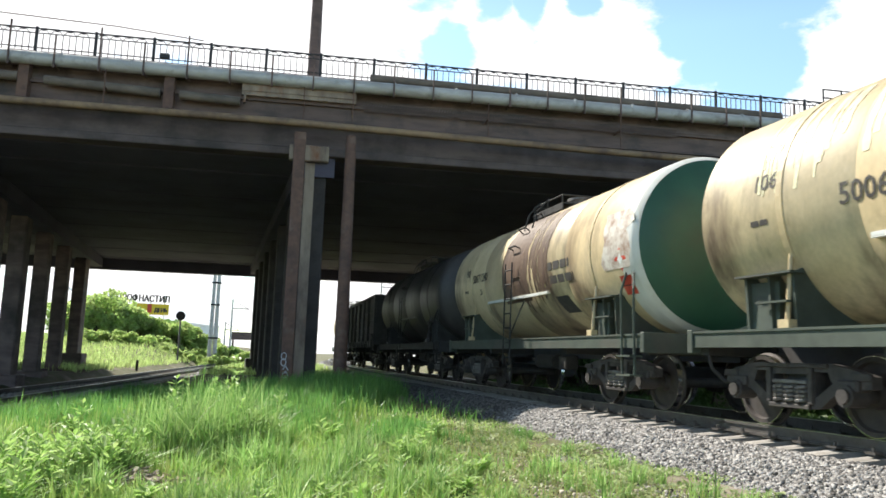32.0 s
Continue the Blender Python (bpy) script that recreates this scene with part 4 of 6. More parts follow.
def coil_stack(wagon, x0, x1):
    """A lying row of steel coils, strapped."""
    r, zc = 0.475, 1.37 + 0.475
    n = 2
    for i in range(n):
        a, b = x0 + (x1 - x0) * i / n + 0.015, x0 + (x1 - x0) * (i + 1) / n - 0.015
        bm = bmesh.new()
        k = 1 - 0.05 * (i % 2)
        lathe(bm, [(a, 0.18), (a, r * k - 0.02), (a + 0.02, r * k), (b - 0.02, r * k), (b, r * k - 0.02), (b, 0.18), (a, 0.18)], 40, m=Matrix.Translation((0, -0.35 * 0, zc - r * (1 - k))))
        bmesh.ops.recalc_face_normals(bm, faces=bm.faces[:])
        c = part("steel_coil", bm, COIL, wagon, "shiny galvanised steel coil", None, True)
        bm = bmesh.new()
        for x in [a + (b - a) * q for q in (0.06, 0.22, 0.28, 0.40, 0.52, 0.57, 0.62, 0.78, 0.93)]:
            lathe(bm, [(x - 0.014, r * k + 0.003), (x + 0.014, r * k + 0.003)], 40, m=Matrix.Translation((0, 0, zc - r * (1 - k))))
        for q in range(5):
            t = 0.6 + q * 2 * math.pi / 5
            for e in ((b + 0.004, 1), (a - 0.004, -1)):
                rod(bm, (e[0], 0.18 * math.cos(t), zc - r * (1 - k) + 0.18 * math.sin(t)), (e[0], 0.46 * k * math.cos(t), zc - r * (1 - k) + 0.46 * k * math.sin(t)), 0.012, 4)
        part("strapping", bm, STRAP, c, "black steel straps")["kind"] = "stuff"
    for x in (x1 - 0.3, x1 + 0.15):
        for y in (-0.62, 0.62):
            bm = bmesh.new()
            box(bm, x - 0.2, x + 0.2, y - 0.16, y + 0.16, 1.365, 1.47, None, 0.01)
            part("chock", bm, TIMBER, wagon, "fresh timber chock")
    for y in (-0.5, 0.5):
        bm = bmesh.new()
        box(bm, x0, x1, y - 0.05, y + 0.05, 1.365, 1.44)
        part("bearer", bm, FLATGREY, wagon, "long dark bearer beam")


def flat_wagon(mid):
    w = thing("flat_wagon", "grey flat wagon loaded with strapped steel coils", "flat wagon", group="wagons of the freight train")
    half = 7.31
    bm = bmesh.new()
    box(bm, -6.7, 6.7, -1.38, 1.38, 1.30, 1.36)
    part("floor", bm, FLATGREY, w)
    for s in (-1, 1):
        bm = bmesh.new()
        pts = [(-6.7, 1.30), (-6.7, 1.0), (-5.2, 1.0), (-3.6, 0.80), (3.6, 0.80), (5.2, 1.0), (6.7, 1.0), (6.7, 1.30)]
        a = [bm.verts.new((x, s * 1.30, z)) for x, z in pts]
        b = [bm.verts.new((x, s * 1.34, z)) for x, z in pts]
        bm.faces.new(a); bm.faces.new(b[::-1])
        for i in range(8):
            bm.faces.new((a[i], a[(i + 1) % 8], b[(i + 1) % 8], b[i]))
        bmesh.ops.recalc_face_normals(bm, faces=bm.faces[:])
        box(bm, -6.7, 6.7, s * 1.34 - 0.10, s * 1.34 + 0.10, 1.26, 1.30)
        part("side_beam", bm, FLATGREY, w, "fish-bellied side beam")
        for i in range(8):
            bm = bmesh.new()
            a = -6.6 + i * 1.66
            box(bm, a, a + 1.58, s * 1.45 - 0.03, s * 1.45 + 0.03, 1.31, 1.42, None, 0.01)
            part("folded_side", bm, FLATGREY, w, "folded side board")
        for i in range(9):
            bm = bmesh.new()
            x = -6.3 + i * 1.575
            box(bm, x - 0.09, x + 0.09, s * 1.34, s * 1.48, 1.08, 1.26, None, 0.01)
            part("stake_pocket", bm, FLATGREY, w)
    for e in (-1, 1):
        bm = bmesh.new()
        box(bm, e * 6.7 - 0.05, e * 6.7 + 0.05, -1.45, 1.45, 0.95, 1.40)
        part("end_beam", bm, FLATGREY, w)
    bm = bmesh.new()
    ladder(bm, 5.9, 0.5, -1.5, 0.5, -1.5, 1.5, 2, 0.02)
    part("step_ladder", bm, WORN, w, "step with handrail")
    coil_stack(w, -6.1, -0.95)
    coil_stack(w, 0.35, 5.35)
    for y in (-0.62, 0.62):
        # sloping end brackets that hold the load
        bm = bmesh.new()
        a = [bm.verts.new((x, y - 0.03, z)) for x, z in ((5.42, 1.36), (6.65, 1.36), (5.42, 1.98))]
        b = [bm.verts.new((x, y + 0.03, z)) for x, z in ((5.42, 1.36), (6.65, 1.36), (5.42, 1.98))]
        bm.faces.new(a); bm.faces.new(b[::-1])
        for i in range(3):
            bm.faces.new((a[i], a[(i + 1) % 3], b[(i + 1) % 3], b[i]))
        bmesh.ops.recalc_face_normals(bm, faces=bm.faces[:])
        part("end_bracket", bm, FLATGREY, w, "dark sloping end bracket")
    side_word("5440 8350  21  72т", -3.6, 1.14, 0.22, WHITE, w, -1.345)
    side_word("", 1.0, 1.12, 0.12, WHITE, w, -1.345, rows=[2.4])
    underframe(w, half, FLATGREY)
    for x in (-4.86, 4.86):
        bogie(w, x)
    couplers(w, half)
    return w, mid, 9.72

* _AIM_
Your task is to repeat the material above exactly, without its pictures.

* _RESULT OF THE EXERCISE_
32.0 s
Continue the Blender Python (bpy) script that recreates this scene with part 4 of 6. More parts follow.
def coil_stack(wagon, x0, x1):
    """A lying row of steel coils, strapped."""
    r, zc = 0.475, 1.37 + 0.475
    n = 2
    for i in range(n):
        a, b = x0 + (x1 - x0) * i / n + 0.015, x0 + (x1 - x0) * (i + 1) / n - 0.015
        bm = bmesh.new()
        k = 1 - 0.05 * (i % 2)
        lathe(bm, [(a, 0.18), (a, r * k - 0.02), (a + 0.02, r * k), (b - 0.02, r * k), (b, r * k - 0.02), (b, 0.18), (a, 0.18)], 40, m=Matrix.Translation((0, -0.35 * 0, zc - r * (1 - k))))
        bmesh.ops.recalc_face_normals(bm, faces=bm.faces[:])
        c = part("steel_coil", bm, COIL, wagon, "shiny galvanised steel coil", None, True)
        bm = bmesh.new()
        for x in [a + (b - a) * q for q in (0.06, 0.22, 0.28, 0.40, 0.52, 0.57, 0.62, 0.78, 0.93)]:
            lathe(bm, [(x - 0.014, r * k + 0.003), (x + 0.014, r * k + 0.003)], 40, m=Matrix.Translation((0, 0, zc - r * (1 - k))))
        for q in range(5):
            t = 0.6 + q * 2 * math.pi / 5
            for e in ((b + 0.004, 1), (a - 0.004, -1)):
                rod(bm, (e[0], 0.18 * math.cos(t), zc - r * (1 - k) + 0.18 * math.sin(t)), (e[0], 0.46 * k * math.cos(t), zc - r * (1 - k) + 0.46 * k * math.sin(t)), 0.012, 4)
        part("strapping", bm, STRAP, c, "black steel straps")["kind"] = "stuff"
    for x in (x1 - 0.3, x1 + 0.15):
        for y in (-0.62, 0.62):
            bm = bmesh.new()
            box(bm, x - 0.2, x + 0.2, y - 0.16, y + 0.16, 1.365, 1.47, None, 0.01)
            part("chock", bm, TIMBER, wagon, "fresh timber chock")
    for y in (-0.5, 0.5):
        bm = bmesh.new()
        box(bm, x0, x1, y - 0.05, y + 0.05, 1.365, 1.44)
        part("bearer", bm, FLATGREY, wagon, "long dark bearer beam")


def flat_wagon(mid):
    w = thing("flat_wagon", "grey flat wagon loaded with strapped steel coils", "flat wagon", group="wagons of the freight train")
    half = 7.31
    bm = bmesh.new()
    box(bm, -6.7, 6.7, -1.38, 1.38, 1.30, 1.36)
    part("floor", bm, FLATGREY, w)
    for s in (-1, 1):
        bm = bmesh.new()
        pts = [(-6.7, 1.30), (-6.7, 1.0), (-5.2, 1.0), (-3.6, 0.80), (3.6, 0.80), (5.2, 1.0), (6.7, 1.0), (6.7, 1.30)]
        a = [bm.verts.new((x, s * 1.30, z)) for x, z in pts]
        b = [bm.verts.new((x, s * 1.34, z)) for x, z in pts]
        bm.faces.new(a); bm.faces.new(b[::-1])
        for i in range(8):
            bm.faces.new((a[i], a[(i + 1) % 8], b[(i + 1) % 8], b[i]))
        bmesh.ops.recalc_face_normals(bm, faces=bm.faces[:])
        box(bm, -6.7, 6.7, s * 1.34 - 0.10, s * 1.34 + 0.10, 1.26, 1.30)
        part("side_beam", bm, FLATGREY, w, "fish-bellied side beam")
        for i in range(8):
            bm = bmesh.new()
            a = -6.6 + i * 1.66
            box(bm, a, a + 1.58, s * 1.45 - 0.03, s * 1.45 + 0.03, 1.31, 1.42, None, 0.01)
            part("folded_side", bm, FLATGREY, w, "folded side board")
        for i in range(9):
            bm = bmesh.new()
            x = -6.3 + i * 1.575
            box(bm, x - 0.09, x + 0.09, s * 1.34, s * 1.48, 1.08, 1.26, None, 0.01)
            part("stake_pocket", bm, FLATGREY, w)
    for e in (-1, 1):
        bm = bmesh.new()
        box(bm, e * 6.7 - 0.05, e * 6.7 + 0.05, -1.45, 1.45, 0.95, 1.40)
        part("end_beam", bm, FLATGREY, w)
    bm = bmesh.new()
    ladder(bm, 5.9, 0.5, -1.5, 0.5, -1.5, 1.5, 2, 0.02)
    part("step_ladder", bm, WORN, w, "step with handrail")
    coil_stack(w, -6.1, -0.95)
    coil_stack(w, 0.35, 5.35)
    for y in (-0.62, 0.62):
        # sloping end brackets that hold the load
        bm = bmesh.new()
        a = [bm.verts.new((x, y - 0.03, z)) for x, z in ((5.42, 1.36), (6.65, 1.36), (5.42, 1.98))]
        b = [bm.verts.new((x, y + 0.03, z)) for x, z in ((5.42, 1.36), (6.65, 1.36), (5.42, 1.98))]
        bm.faces.new(a); bm.faces.new(b[::-1])
        for i in range(3):
            bm.faces.new((a[i], a[(i + 1) % 3], b[(i + 1) % 3], b[i]))
        bmesh.ops.recalc_face_normals(bm, faces=bm.faces[:])
        part("end_bracket", bm, FLATGREY, w, "dark sloping end bracket")
    side_word("5440 8350  21  72т", -3.6, 1.14, 0.22, WHITE, w, -1.345)
    side_word("", 1.0, 1.12, 0.12, WHITE, w, -1.345, rows=[2.4])
    underframe(w, half, FLATGREY)
    for x in (-4.86, 4.86):
        bogie(w, x)
    couplers(w, half)
    return w, mid, 9.72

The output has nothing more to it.